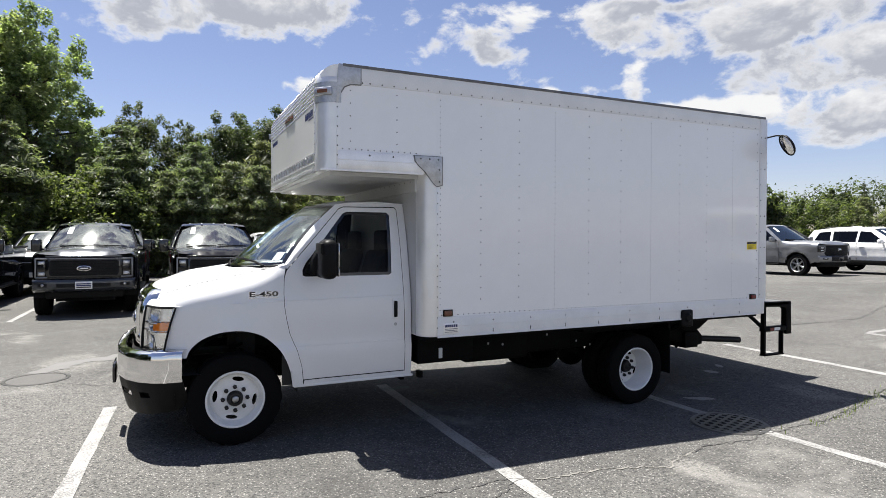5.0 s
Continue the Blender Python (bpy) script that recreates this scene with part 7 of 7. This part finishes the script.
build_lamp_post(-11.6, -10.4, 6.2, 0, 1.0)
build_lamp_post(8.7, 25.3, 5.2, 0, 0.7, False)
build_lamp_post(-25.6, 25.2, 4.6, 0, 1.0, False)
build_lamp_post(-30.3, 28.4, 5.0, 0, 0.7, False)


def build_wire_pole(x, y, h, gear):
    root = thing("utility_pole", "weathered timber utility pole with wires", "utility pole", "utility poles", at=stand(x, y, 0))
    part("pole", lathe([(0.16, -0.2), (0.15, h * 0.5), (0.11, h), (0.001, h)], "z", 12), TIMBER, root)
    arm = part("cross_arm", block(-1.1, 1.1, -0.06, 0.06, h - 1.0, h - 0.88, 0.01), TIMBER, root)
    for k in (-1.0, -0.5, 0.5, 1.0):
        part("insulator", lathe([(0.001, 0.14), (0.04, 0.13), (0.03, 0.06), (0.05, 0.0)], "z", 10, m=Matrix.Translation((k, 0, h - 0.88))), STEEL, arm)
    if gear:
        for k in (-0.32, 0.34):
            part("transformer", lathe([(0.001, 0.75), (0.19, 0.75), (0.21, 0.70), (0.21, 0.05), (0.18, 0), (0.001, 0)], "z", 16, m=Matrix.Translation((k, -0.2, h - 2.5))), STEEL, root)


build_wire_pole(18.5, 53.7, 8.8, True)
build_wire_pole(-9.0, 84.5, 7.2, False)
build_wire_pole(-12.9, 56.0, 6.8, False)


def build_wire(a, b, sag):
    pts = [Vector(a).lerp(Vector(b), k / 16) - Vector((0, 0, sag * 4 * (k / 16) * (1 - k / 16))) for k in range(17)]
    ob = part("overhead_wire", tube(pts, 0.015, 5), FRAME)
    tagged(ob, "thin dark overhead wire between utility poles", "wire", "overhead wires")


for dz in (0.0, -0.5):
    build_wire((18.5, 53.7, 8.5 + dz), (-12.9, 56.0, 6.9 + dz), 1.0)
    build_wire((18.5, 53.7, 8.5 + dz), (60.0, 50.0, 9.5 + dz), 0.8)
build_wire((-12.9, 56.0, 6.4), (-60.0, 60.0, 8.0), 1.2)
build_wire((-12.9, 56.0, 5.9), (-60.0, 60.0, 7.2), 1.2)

★ ★ ★ ★ ★

Leave out the pictures and output the rest of the material exactly as written.

5.0 s
Continue the Blender Python (bpy) script that recreates this scene with part 7 of 7. This part finishes the script.
build_lamp_post(-11.6, -10.4, 6.2, 0, 1.0)
build_lamp_post(8.7, 25.3, 5.2, 0, 0.7, False)
build_lamp_post(-25.6, 25.2, 4.6, 0, 1.0, False)
build_lamp_post(-30.3, 28.4, 5.0, 0, 0.7, False)


def build_wire_pole(x, y, h, gear):
    root = thing("utility_pole", "weathered timber utility pole with wires", "utility pole", "utility poles", at=stand(x, y, 0))
    part("pole", lathe([(0.16, -0.2), (0.15, h * 0.5), (0.11, h), (0.001, h)], "z", 12), TIMBER, root)
    arm = part("cross_arm", block(-1.1, 1.1, -0.06, 0.06, h - 1.0, h - 0.88, 0.01), TIMBER, root)
    for k in (-1.0, -0.5, 0.5, 1.0):
        part("insulator", lathe([(0.001, 0.14), (0.04, 0.13), (0.03, 0.06), (0.05, 0.0)], "z", 10, m=Matrix.Translation((k, 0, h - 0.88))), STEEL, arm)
    if gear:
        for k in (-0.32, 0.34):
            part("transformer", lathe([(0.001, 0.75), (0.19, 0.75), (0.21, 0.70), (0.21, 0.05), (0.18, 0), (0.001, 0)], "z", 16, m=Matrix.Translation((k, -0.2, h - 2.5))), STEEL, root)


build_wire_pole(18.5, 53.7, 8.8, True)
build_wire_pole(-9.0, 84.5, 7.2, False)
build_wire_pole(-12.9, 56.0, 6.8, False)


def build_wire(a, b, sag):
    pts = [Vector(a).lerp(Vector(b), k / 16) - Vector((0, 0, sag * 4 * (k / 16) * (1 - k / 16))) for k in range(17)]
    ob = part("overhead_wire", tube(pts, 0.015, 5), FRAME)
    tagged(ob, "thin dark overhead wire between utility poles", "wire", "overhead wires")


for dz in (0.0, -0.5):
    build_wire((18.5, 53.7, 8.5 + dz), (-12.9, 56.0, 6.9 + dz), 1.0)
    build_wire((18.5, 53.7, 8.5 + dz), (60.0, 50.0, 9.5 + dz), 0.8)
build_wire((-12.9, 56.0, 6.4), (-60.0, 60.0, 8.0), 1.2)
build_wire((-12.9, 56.0, 5.9), (-60.0, 60.0, 7.2), 1.2)